### TASK GOAL
Leave the pictures out. Return all other data exactly.

### SOURCE EXCERPT
****************************************
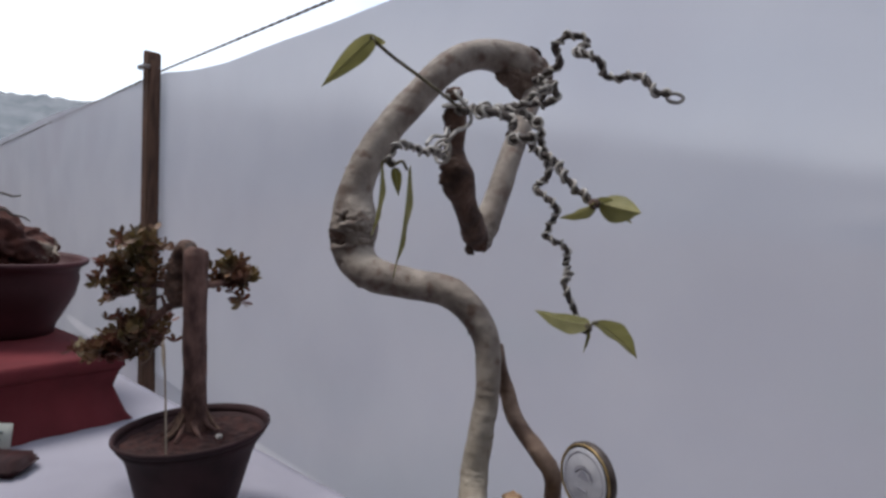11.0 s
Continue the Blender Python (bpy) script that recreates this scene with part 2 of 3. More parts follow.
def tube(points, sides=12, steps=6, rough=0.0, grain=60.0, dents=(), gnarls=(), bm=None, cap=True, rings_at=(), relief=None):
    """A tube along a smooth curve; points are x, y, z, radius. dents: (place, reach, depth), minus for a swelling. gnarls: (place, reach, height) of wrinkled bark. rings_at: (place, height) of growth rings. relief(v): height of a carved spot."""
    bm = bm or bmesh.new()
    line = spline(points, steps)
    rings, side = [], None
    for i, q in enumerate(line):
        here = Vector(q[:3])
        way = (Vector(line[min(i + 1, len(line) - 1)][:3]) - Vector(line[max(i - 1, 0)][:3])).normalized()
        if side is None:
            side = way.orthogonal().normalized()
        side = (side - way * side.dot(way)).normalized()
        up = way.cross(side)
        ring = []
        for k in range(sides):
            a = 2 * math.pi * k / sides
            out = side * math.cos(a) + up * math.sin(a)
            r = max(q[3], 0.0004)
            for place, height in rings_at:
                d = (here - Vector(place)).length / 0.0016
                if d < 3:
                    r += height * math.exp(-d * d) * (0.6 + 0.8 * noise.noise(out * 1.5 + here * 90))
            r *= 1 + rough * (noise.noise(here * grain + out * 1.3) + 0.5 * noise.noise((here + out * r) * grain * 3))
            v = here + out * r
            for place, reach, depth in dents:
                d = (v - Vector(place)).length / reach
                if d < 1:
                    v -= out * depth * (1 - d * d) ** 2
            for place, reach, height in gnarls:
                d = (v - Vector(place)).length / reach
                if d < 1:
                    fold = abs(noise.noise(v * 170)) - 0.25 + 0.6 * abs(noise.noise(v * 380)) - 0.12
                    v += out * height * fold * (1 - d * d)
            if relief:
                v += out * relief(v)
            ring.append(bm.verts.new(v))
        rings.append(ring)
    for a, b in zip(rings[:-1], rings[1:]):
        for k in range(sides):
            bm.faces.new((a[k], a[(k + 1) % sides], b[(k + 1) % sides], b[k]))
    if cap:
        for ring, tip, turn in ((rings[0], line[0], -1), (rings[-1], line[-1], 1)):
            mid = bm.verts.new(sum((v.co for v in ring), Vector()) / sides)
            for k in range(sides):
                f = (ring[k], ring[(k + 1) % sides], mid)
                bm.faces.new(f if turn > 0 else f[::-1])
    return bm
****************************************
### OUTPUT FOR THIS EXERCISE
11.0 s
Continue the Blender Python (bpy) script that recreates this scene with part 2 of 3. More parts follow.
def tube(points, sides=12, steps=6, rough=0.0, grain=60.0, dents=(), gnarls=(), bm=None, cap=True, rings_at=(), relief=None):
    """A tube along a smooth curve; points are x, y, z, radius. dents: (place, reach, depth), minus for a swelling. gnarls: (place, reach, height) of wrinkled bark. rings_at: (place, height) of growth rings. relief(v): height of a carved spot."""
    bm = bm or bmesh.new()
    line = spline(points, steps)
    rings, side = [], None
    for i, q in enumerate(line):
        here = Vector(q[:3])
        way = (Vector(line[min(i + 1, len(line) - 1)][:3]) - Vector(line[max(i - 1, 0)][:3])).normalized()
        if side is None:
            side = way.orthogonal().normalized()
        side = (side - way * side.dot(way)).normalized()
        up = way.cross(side)
        ring = []
        for k in range(sides):
            a = 2 * math.pi * k / sides
            out = side * math.cos(a) + up * math.sin(a)
            r = max(q[3], 0.0004)
            for place, height in rings_at:
                d = (here - Vector(place)).length / 0.0016
                if d < 3:
                    r += height * math.exp(-d * d) * (0.6 + 0.8 * noise.noise(out * 1.5 + here * 90))
            r *= 1 + rough * (noise.noise(here * grain + out * 1.3) + 0.5 * noise.noise((here + out * r) * grain * 3))
            v = here + out * r
            for place, reach, depth in dents:
                d = (v - Vector(place)).length / reach
                if d < 1:
                    v -= out * depth * (1 - d * d) ** 2
            for place, reach, height in gnarls:
                d = (v - Vector(place)).length / reach
                if d < 1:
                    fold = abs(noise.noise(v * 170)) - 0.25 + 0.6 * abs(noise.noise(v * 380)) - 0.12
                    v += out * height * fold * (1 - d * d)
            if relief:
                v += out * relief(v)
            ring.append(bm.verts.new(v))
        rings.append(ring)
    for a, b in zip(rings[:-1], rings[1:]):
        for k in range(sides):
            bm.faces.new((a[k], a[(k + 1) % sides], b[(k + 1) % sides], b[k]))
    if cap:
        for ring, tip, turn in ((rings[0], line[0], -1), (rings[-1], line[-1], 1)):
            mid = bm.verts.new(sum((v.co for v in ring), Vector()) / sides)
            for k in range(sides):
                f = (ring[k], ring[(k + 1) % sides], mid)
                bm.faces.new(f if turn > 0 else f[::-1])
    return bm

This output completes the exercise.